Oleh: Reviandi
Para bakal calon anggota legislatif (Bacaleg) pastinya masih ditimpa kegelisahan menunggu seperti apa sistem pemilihan umum (Pemilu) yang akan digelar 14 Februari 2024 mendatang. Hari ini, pendaftaran telah dibuka Komisi Pemilihan Umum (KPU) sesuai tingkatan pendaftaran, mulai 1 sampai 14 Mei 2023. Namun, belum banyak kantor KPU yang menerima pendaftaran dari partai politik.
Sepertinya putusan Mahkamah Konstitusi (MK) terkait judicial review atau uji materi sistem Pemilu sangat dinanti para Bacaleg. Putusan itu akan memberikan kepastian dalam memantapkan langkah di Pemilu 2024. Kalau tidak, tentu para politisi belum berani melangkah jauh. Takutnya sistem tertutup dipakai, dan pencoblosan tidak tergantung nomor urut. Posisi kursi pertama, kedua dan selanjutnya akan diserahkan kepada nomor urut satu, dua dan selanjutnya.
Bahkan, si pangka pun, KPU masih menunggu putusan MK terkait uji materi Pasal 168 ayat (2) Undang-Undang Nomor 7 Tahun 2017 mengenai sistem pemilu. Sementara, KPU mempertahankan sistem proporsional terbuka pada Pileg sebelum MK memutuskan uji materi tersebut. Tapi bisa saja berubah di tengah jalan dan menbuat semuanya terbengkalai.

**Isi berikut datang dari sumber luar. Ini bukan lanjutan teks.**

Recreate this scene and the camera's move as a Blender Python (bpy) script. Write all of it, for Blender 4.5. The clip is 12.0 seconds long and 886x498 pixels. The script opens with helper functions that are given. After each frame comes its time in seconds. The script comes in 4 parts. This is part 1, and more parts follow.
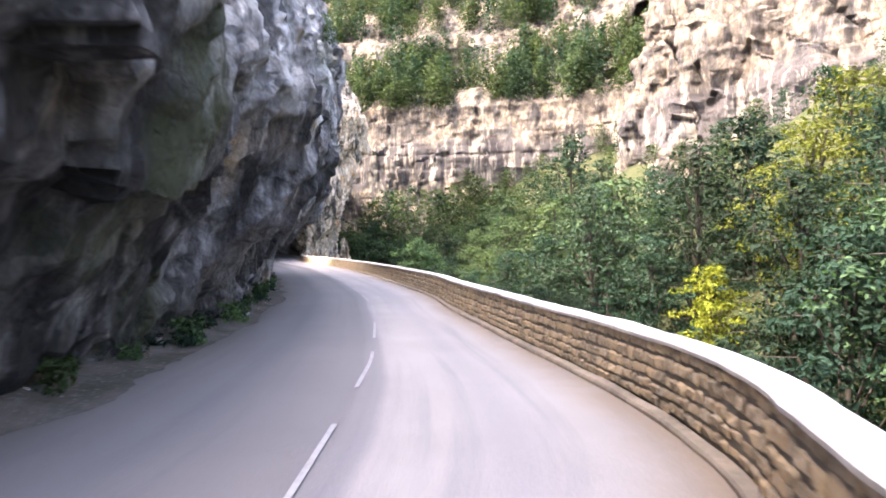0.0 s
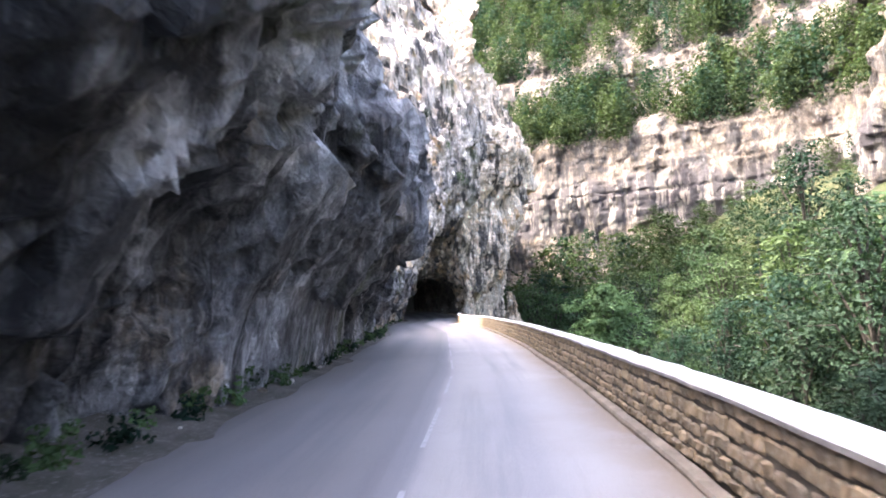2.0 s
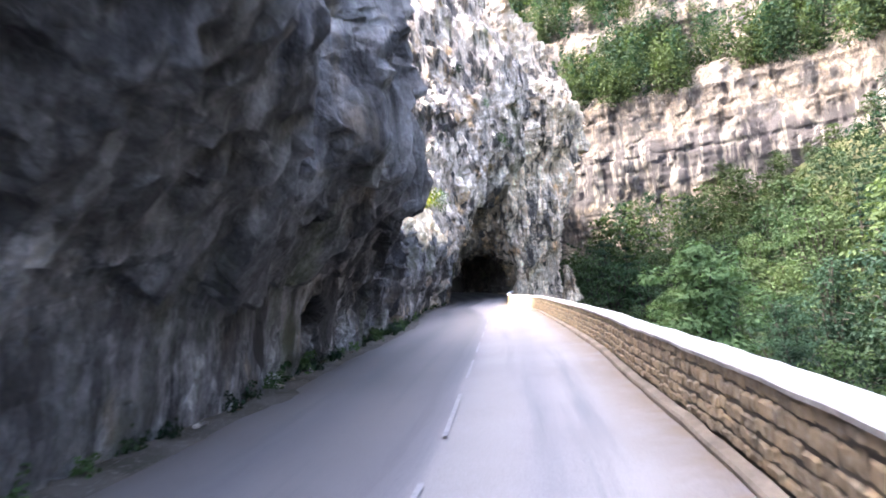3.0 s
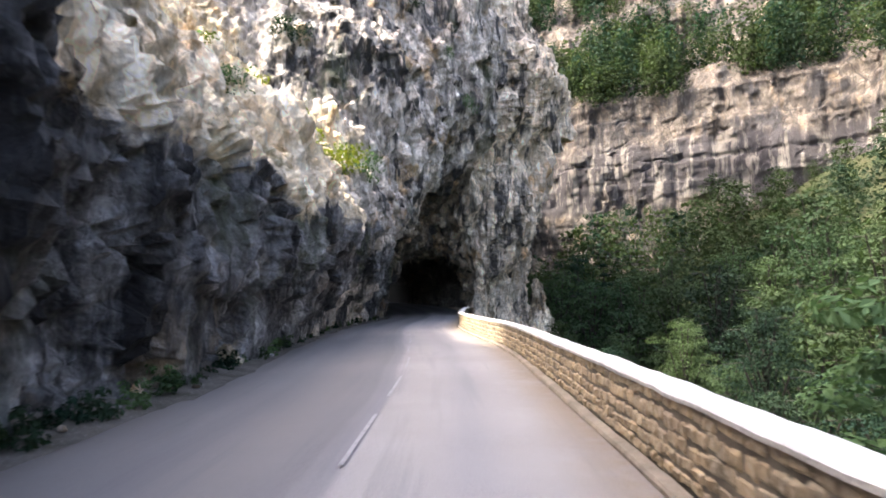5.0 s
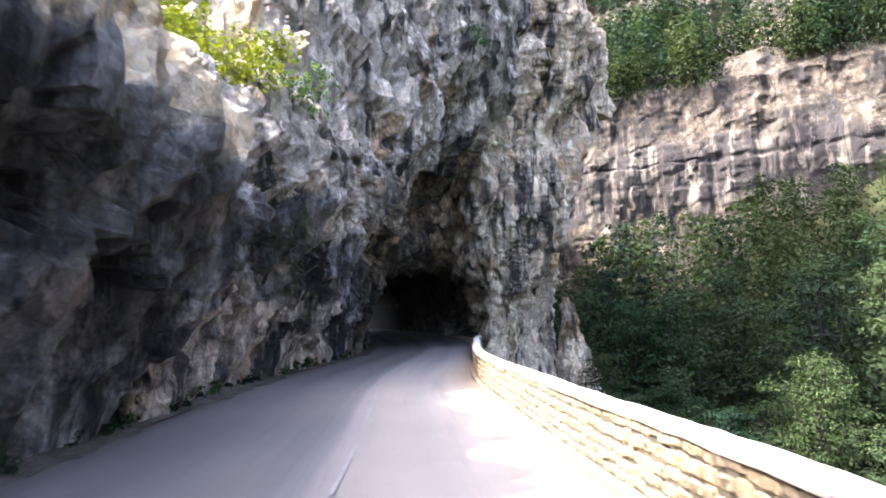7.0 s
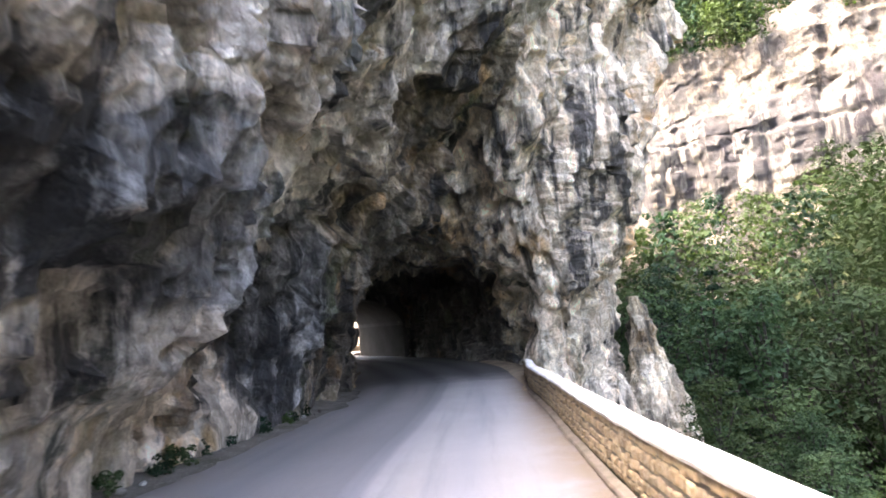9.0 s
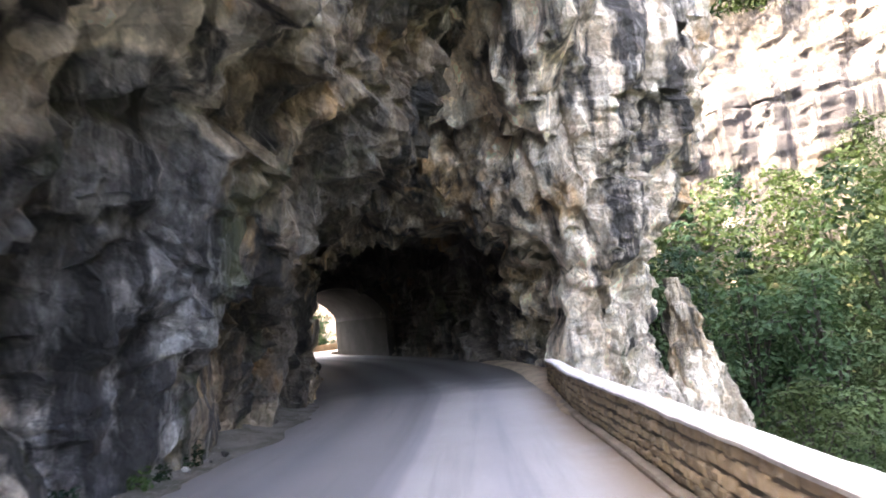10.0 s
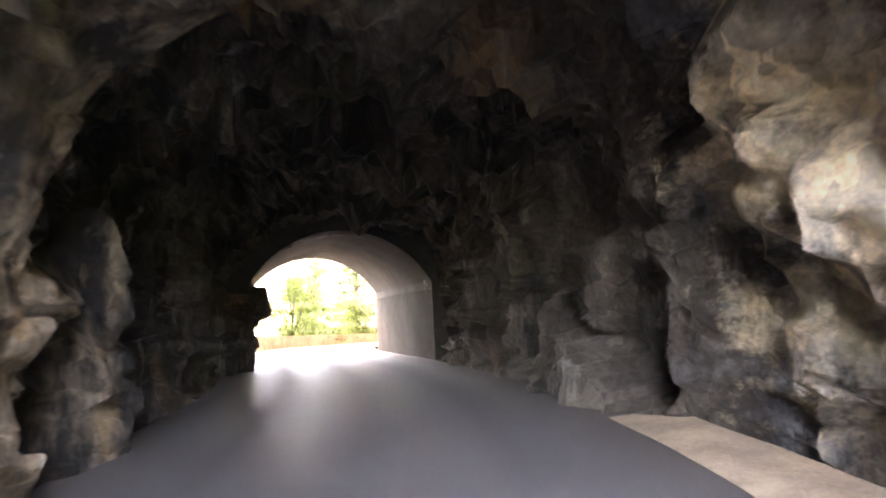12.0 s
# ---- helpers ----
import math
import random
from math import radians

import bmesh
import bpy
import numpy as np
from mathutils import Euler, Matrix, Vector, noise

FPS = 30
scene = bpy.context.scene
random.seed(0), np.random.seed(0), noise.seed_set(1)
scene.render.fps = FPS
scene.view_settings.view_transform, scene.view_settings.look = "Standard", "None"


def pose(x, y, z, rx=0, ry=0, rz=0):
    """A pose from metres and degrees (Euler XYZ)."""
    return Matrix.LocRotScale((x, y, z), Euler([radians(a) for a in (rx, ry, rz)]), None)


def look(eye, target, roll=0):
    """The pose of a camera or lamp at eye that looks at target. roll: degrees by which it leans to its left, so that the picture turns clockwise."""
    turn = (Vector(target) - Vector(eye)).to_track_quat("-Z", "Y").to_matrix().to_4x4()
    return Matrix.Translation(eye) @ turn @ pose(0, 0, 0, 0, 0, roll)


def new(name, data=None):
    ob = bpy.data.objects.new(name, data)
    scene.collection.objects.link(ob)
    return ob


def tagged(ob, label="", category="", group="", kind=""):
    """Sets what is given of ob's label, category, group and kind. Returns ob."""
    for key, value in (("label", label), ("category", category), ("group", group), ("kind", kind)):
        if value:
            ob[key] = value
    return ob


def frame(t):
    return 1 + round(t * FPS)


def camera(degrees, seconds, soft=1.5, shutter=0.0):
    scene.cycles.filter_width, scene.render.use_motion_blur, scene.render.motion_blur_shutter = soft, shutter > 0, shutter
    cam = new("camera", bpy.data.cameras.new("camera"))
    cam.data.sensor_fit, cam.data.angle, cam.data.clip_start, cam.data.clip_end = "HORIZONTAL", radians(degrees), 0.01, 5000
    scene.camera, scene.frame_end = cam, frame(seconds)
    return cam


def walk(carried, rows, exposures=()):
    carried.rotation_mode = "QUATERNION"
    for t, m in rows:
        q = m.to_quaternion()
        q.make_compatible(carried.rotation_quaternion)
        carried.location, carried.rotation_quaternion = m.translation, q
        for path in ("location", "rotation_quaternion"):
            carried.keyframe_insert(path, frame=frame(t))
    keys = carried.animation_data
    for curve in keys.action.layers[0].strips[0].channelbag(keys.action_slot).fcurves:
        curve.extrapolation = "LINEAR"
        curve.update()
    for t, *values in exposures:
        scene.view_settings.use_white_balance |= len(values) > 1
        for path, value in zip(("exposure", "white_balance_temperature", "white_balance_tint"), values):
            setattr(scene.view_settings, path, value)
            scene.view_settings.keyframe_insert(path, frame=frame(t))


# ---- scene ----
cam = camera(67.1, 12.0, soft=1.8, shutter=0.2)
METRES, EYE, TILT, LEAN, TURN = 110.0, 1.8, 0.0, 0.0, 0.0
ROWS = [
    (0.0, 0.0, 0.0, 0.0, 0.0, 0.0, -0.0),
    (0.5, 0.0009, 0.0478, -0.0007, 0.68, 0.01, -0.91),
    (1.0, -0.0014, 0.0914, -0.0018, 2.74, 0.73, -0.16),
    (1.5, -0.0064, 0.1405, -0.0022, 10.86, 2.38, 0.46),
    (2.0, -0.0108, 0.1814, -0.0019, 15.16, 5.06, 1.89),
    (2.5, -0.0164, 0.2243, -0.0017, 17.56, 4.06, 3.18),
    (3.0, -0.0252, 0.2678, -0.0014, 20.02, 3.65, 5.21),
    (3.5, -0.0346, 0.3131, -0.0006, 18.87, 3.92, 2.31),
    (5.5, -0.0793, 0.4816, -0.0013, 15.98, 4.64, 1.17),
    (6.0, -0.0903, 0.5205, -0.0006, 16.22, 5.24, 0.42),
    (6.5, -0.1024, 0.5614, -0.0005, 17.51, 3.16, 1.06),
    (7.0, -0.1151, 0.6025, 0.0, 16.46, 6.39, 1.87),
    (9.0, -0.168, 0.758, 0.0011, 17.24, 8.1, 5.29),
    (9.5, -0.1808, 0.7991, 0.001, 16.15, 6.22, 5.46),
    (10.0, -0.1922, 0.8379, 0.0007, 16.61, 7.74, 5.82),
    (10.5, -0.2041, 0.8816, 0.0006, 18.77, 7.59, 4.09),
    (11.0, -0.2144, 0.9196, 0.0001, 21.19, 8.64, 3.48),
    (11.5, -0.2249, 0.9697, 0.0007, 24.08, 8.17, 3.15),
    (12.0, -0.2355, 1.018, 0.001, 27.2, 7.7, 3.0),
]
EXPOSURES = [(0.0, 3.92, 6800, 17), (1.5, 3.95, 6500, 16), (2.5, 4.2, 6300, 16), (3.5, 4.0, 6300, 15), (5.5, 3.1, 6500, 12), (7.0, 3.6, 6200, 14), (9.0, 4.85, 6900, 14), (10.0, 5.3, 7200, 15), (11.0, 6.05, 7200, 16), (11.5, 6.55, 7600, 18), (12.0, 7.35, 8300, 23)]
walk(cam, [(t, pose(0, 0, EYE, TILT, LEAN, TURN) @ pose(METRES * x, METRES * y, METRES * z, 90 + pitch, roll, yaw)) for t, x, y, z, yaw, pitch, roll in ROWS], EXPOSURES)

# ---- daylight ----
TO_SUN = Vector((-0.53, -0.235, 0.815)).normalized()
world = bpy.data.worlds.new("world")
scene.world = world
world.use_nodes = True
sky = world.node_tree.nodes.new("ShaderNodeTexSky")
sky.sky_type, sky.sun_disc = "NISHITA", False
sky.sun_elevation = math.asin(TO_SUN.z)
sky.sun_rotation = math.atan2(TO_SUN.x, TO_SUN.y)
sky.dust_density, sky.ozone_density, sky.air_density = 5.0, 0.4, 0.8
background = world.node_tree.nodes["Background"]
background.inputs["Strength"].default_value = 0.15
world.node_tree.links.new(sky.outputs["Color"], background.inputs["Color"])
sun = new("sun", bpy.data.lights.new("sun", "SUN"))
sun.data.energy, sun.data.angle, sun.data.color = 1.95, radians(1.0), (1.0, 0.92, 0.80)
sun.matrix_world = look(TO_SUN * 200, (0, 0, 0))

# ---- noise, meshes and materials ----
def hashed(ix, iy, iz, k):
    """A random number from 0 to 1 for each cell of a lattice."""
    h = (ix.astype(np.int64) * 374761393 + iy.astype(np.int64) * 668265263 + iz.astype(np.int64) * 2147483647 + k * 1274126177) & 0xFFFFFFFF
    h = ((h ^ (h >> 13)) * 1274126177) & 0xFFFFFFFF
    h = ((h ^ (h >> 15)) * 2246822519) & 0xFFFFFFFF
    return ((h ^ (h >> 16)) & 0xFFFFFF) / 16777216.0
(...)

Bagi para Caleg, utamanya yang menduduki nomor urut atas, 1 atau 2, sistem pemilihan tertutup ini sangat dinanti-nanti. Karena, ancaman dari Caleg nomor urut buncit bisa diminimalisir. Tak ada ketakutan, karena kursi yang akan diduduki di DPRD atau DPR RI tetap kepada mereka. Meski tak menyumbang suara yang signifikan pun sekalipun. Kursi telah digaransi, meski total suara juga menentukan.
Sementara bagi yang bukan pengurus atau tidak memiliki posisi tawar yang baik di partai, hanya akan mengisi nomor sepatu, atau di bawah-bawah saja. Iya kalau sistem masih sama, ada harapan jadi wakil rakyat jika suara memungkinkan. Kalau sistem terutup, alamat Cuma numpang jadi Caleg saja. Kalau yang mau jadi anggota dewan ya masih jauh. Masih jatah mereka yang punya privilege atau hak istimewa ke partai.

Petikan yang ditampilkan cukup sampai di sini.